* _The problem_: Take every line from the first down to the line with "return 2 * total / norm" and set it down exactly, without the pictures.

Records excerpted from a collection

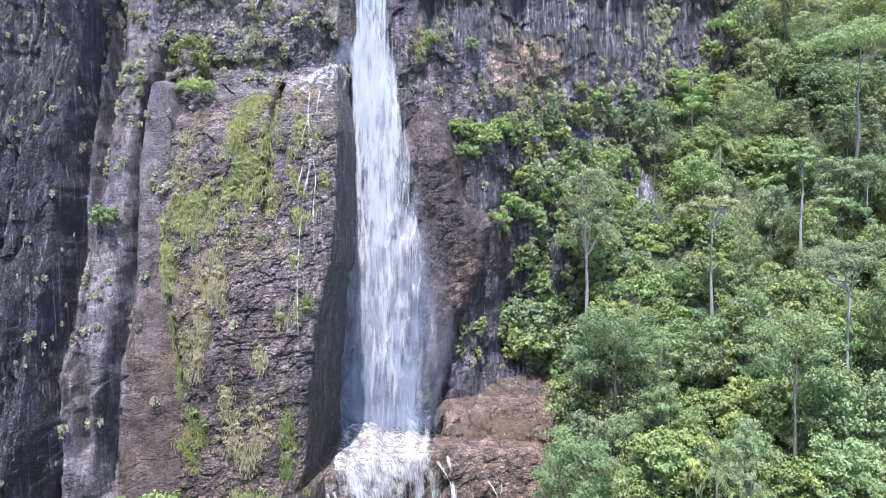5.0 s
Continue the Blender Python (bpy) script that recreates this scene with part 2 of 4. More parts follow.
CHUTE = water_material("cascade_sheet", 0.38, 4.2, (1.1, 1.1, 0.11), (0.66, 0.65, 0.635), (0.46, 0.46, 0.48))
BRAID = water_material("braided_water", 0.42, 6.0, (1.7, 1.7, 0.3), (0.66, 0.64, 0.60), (0.44, 0.42, 0.40))
TRICKLE = water_material("trickle_water", 0.62, 3.4, (1.6, 1.6, 0.35), (0.62, 0.61, 0.60), (0.44, 0.44, 0.46))


# ---- noise, shapes and meshes ----
def hash01(ix, iz, seed):
    h = (ix.astype(np.int64) * 374761393 + iz.astype(np.int64) * 668265263 + seed * 1274126177) & 0xFFFFFFFF
    h = ((h ^ (h >> 13)) * 1274126177) & 0xFFFFFFFF
    return ((h ^ (h >> 16)) & 0xFFFFFF) / 16777216.0


def value_noise(x, z, seed):
    ix, iz = np.floor(x), np.floor(z)
    fx, fz = x - ix, z - iz
    fx, fz = fx * fx * (3 - 2 * fx), fz * fz * (3 - 2 * fz)
    a, b = hash01(ix, iz, seed), hash01(ix + 1, iz, seed)
    c, d = hash01(ix, iz + 1, seed), hash01(ix + 1, iz + 1, seed)
    return (a + (b - a) * fx) * (1 - fz) + (c + (d - c) * fx) * fz


def fbm(x, z, seed, octaves=4, gain=0.5):
    total, amp, norm = 0.0, 1.0, 0.0
    for o in range(octaves):
        total = total + amp * (value_noise(x * 2 ** o + 17.3 * o, z * 2 ** o - 9.1 * o, seed + o) - 0.5)
        norm += amp
        amp *= gain
    return 2 * total / norm


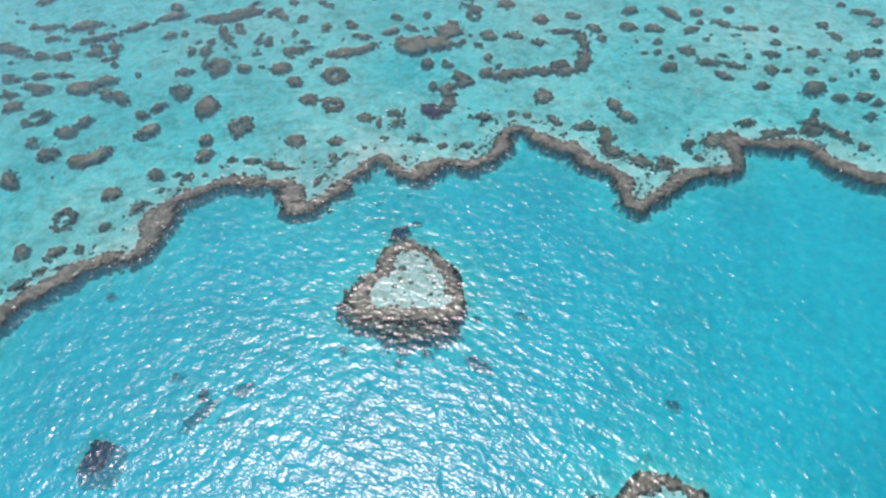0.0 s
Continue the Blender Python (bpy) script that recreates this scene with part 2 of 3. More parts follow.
RIDGE_EAST = [(30.4, 23.1, 1.23), (31.3, 19.8, 1.87), (33, 20.4, 1.44), (36.3, 23, 1.47), (38.4, 26.2, 1.33), (40.6, 27.7, 1.51), (43.2, 28.3, 1.46), (46.1, 28.7, 1.43),
              (48, 30.3, 0.87), (48.1, 33.6, 1.05), (47.8, 36.3, 1.51), (50.9, 36.2, 1.51), (55.3, 35.8, 1.57), (57.4, 36.5, 1.44), (60.4, 35.3, 1.69), (61.8, 32.5, 1.65),
              (63.8, 30.5, 2.02), (66.2, 28.6, 1.84), (69, 28, 1.95), (74, 27, 2), (82, 23, 2), (95, 18, 2.2), (120, 10, 2.4), (150, 8, 2.4)]
# The heart: the middle of its rim.
HEART = [(7, -2.1, 1.04), (5.3, -3.7, 1.28), (1.7, -3.9, 1.13), (-0.5, -3.9, 1.05), (-2.5, -3.9, 1.19), (-4.3, -4.2, 1.18), (-6.1, -2.7, 1.51), (-6.1, -0.2, 1.27),
         (-4.9, 1.8, 1.12), (-3.7, 3.3, 1.06), (-3.7, 5.4, 1.3), (-3.2, 7.2, 1.14), (-1.7, 8.3, 1.07), (0.3, 8.3, 0.69), (1.8, 7.5, 0.74), (3.1, 6.2, 0.86),
         (4.3, 5, 0.85), (5.4, 3.1, 1), (6, 0.9, 0.91), (6.9, -0.7, 0.91)]
# The double-lobed reef, the southern arm of its rim, and the reefs that run on from it.
TWIN = [(52, -60, 1.6), (46, -51, 1.4), (42.8, -44, 1.22), (41.3, -41.1, 1.03), (41.3, -39.3, 0.89), (42.5, -37.3, 1.27), (43.7, -35.2, 0.85), (44.9, -33.6, 1.03),
        (46, -31.6, 0.99), (45.3, -29.9, 1), (43.3, -28.7, 0.84), (41, -28.9, 0.72), (39, -29.7, 1.17), (37.4, -30.2, 0.79), (36.2, -29.3, 0.79), (35.6, -27.4, 1.02),
        (34, -25.2, 0.77), (31.7, -24.2, 0.89), (29.6, -25, 1.11), (28.2, -26.6, 1.14), (26.7, -27.7, 0.99)]
TWIN_ARM = [(30, -29.7, 0.96), (30.9, -31.3, 1.07), (30.9, -33.3, 0.86), (31.1, -35.3, 1.12), (30.7, -37.2, 1.31), (31.1, -38.9, 1.73), (33.2, -40.8, 1.42), (33.6, -42.8, 1.75),
            (33, -44.8, 1.38), (32.9, -46.4, 1.44), (33, -49.6, 1.2), (30, -52.2, 1), (26.8, -53.6, 0.8), (23, -54.7, 0.6), (19.2, -55.9, 0.89), (17, -58.1, 0.85),
            (15, -59.9, 1.11), (12.3, -61.1, 1.09), (10.5, -62.8, 0.95), (9, -66.1, 0.82), (6.8, -68, 1.04), (4.5, -72, 1.2)]
BROKEN_ARM = [(21.7, -50.4, 1.31), (19.4, -52.5, 1.33), (16, -53.6, 1.3), (13.7, -52.4, 0.91), (12.3, -49.3, 0.91), (10.6, -47.4, 1.23), (8.1, -46.9, 1.69), (6.2, -46.9, 1.06)]
ARM = [(4.4, -54.9, 0.94), (3.1, -57.6, 1.79), (2.1, -59.7, 1.69), (0.3, -59.7, 1.67), (-1.6, -60.8, 1.42), (-2.2, -62.6, 0.91), (-1, -65.5, 1.4), (-4, -72, 1.6),
       (-7, -82, 1.8)]
FAR_REEF = [(94.5, -3, 1.8), (82.5, -5, 1.6), (76, -10, 1.5), (73.7, -15, 1.5), (73.5, -20, 1.5), (75.5, -26, 1.6), (84.5, -32, 1.8), (99.5, -35, 2)]

ridge = smooth_line(RIDGE_WEST + RIDGE_MIDDLE[1:] + RIDGE_EAST[1:], per=3)
heart = smooth_line(HEART, closed=True)
twin = smooth_line(TWIN)
twin[:, 2] *= 0.88 + 0.35 * np.sin(np.arange(len(twin)) * 0.9) * np.sin(np.arange(len(twin)) * 0.37)
twin_arm = smooth_line(TWIN_ARM)
broken_arm = smooth_line(BROKEN_ARM)
arm = smooth_line(ARM)
far_reef = smooth_line(FAR_REEF)
lagoon_ring = np.vstack([ridge[:, :2], [(150, -160), (-88, -160)]])
twin_back = smooth_line([(-7, -82), (-2, -95), (20, -112), (55, -118), (88, -106), (84, -80), (68, -66), (52, -60)])
twin_ring = np.vstack([twin[:, :2], twin_arm[:56, :2], broken_arm[:, :2], arm[:, :2], twin_back])
far_back = smooth_line([(99.5, -35), (122, -33), (132, -19), (119, -5), (94.5, -3)])
far_ring = np.vstack([far_reef[:, :2], far_back])

# Deeper pools in the flat: x, y, size, depth.
POOLS = [(-10, 57, 9, 0.6), (33, 53, 13, 0.12), (-46, 33, 10, 0.25), (-66, 14, 9, 0.2), (62, 48, 12, 0.25)]
FLAT, LAGOON = -0.86, -2.9


def sea_bed(xs, ys):
    """Height of the sand: a shallow flat, and the deeper lagoon within the ridges."""
    x, y = np.meshgrid(xs, ys)
    shelf = within(xs, ys, heart) | within(xs, ys, twin_ring) | within(xs, ys, far_ring)
    deep = within(xs, ys, lagoon_ring) & ~shelf
    edge = np.full(x.shape, 16.0)
    for line in (ridge, heart, twin, twin_arm, broken_arm, arm, far_reef, twin_back, far_back):
        edge = np.minimum(edge, beside(xs, ys, line[:, :2], 16.0))
    drop = step(-0.3, 1.9, edge) * 0.5 + step(1.5, 12.0, edge) * 0.5
    floor = LAGOON + 0.2 * rough(x, y, 30, 5) - 1.8 * step(-14, -62, y) * step(30, -12, x)
    flat = FLAT - 0.13 * step(-20, -70, x) + 0.1 * step(-5, 40, x) + 0.2 * rough(x, y, 26, 9) + 0.08 * rough(x, y, 5, 12) + 0.28 * step(8.0, 1.0, edge)
    flat = flat - 0.22 * step(0, 3, edge) * (within(xs, ys, twin_ring) | within(xs, ys, far_ring))
    for cx, cy, size, more in POOLS:
        flat = flat - more * np.exp(-((x - cx) ** 2 + (y - cy) ** 2) / size**2)
    z = np.where(deep, flat + (floor - flat) * drop, flat)
    return np.where(within(xs, ys, heart), -0.32 + 0.05 * rough(x, y, 2.5, 31), z)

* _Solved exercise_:
5.0 s
Continue the Blender Python (bpy) script that recreates this scene with part 2 of 4. More parts follow.
CHUTE = water_material("cascade_sheet", 0.38, 4.2, (1.1, 1.1, 0.11), (0.66, 0.65, 0.635), (0.46, 0.46, 0.48))
BRAID = water_material("braided_water", 0.42, 6.0, (1.7, 1.7, 0.3), (0.66, 0.64, 0.60), (0.44, 0.42, 0.40))
TRICKLE = water_material("trickle_water", 0.62, 3.4, (1.6, 1.6, 0.35), (0.62, 0.61, 0.60), (0.44, 0.44, 0.46))


# ---- noise, shapes and meshes ----
def hash01(ix, iz, seed):
    h = (ix.astype(np.int64) * 374761393 + iz.astype(np.int64) * 668265263 + seed * 1274126177) & 0xFFFFFFFF
    h = ((h ^ (h >> 13)) * 1274126177) & 0xFFFFFFFF
    return ((h ^ (h >> 16)) & 0xFFFFFF) / 16777216.0


def value_noise(x, z, seed):
    ix, iz = np.floor(x), np.floor(z)
    fx, fz = x - ix, z - iz
    fx, fz = fx * fx * (3 - 2 * fx), fz * fz * (3 - 2 * fz)
    a, b = hash01(ix, iz, seed), hash01(ix + 1, iz, seed)
    c, d = hash01(ix, iz + 1, seed), hash01(ix + 1, iz + 1, seed)
    return (a + (b - a) * fx) * (1 - fz) + (c + (d - c) * fx) * fz


def fbm(x, z, seed, octaves=4, gain=0.5):
    total, amp, norm = 0.0, 1.0, 0.0
    for o in range(octaves):
        total = total + amp * (value_noise(x * 2 ** o + 17.3 * o, z * 2 ** o - 9.1 * o, seed + o) - 0.5)
        norm += amp
        amp *= gain
    return 2 * total / norm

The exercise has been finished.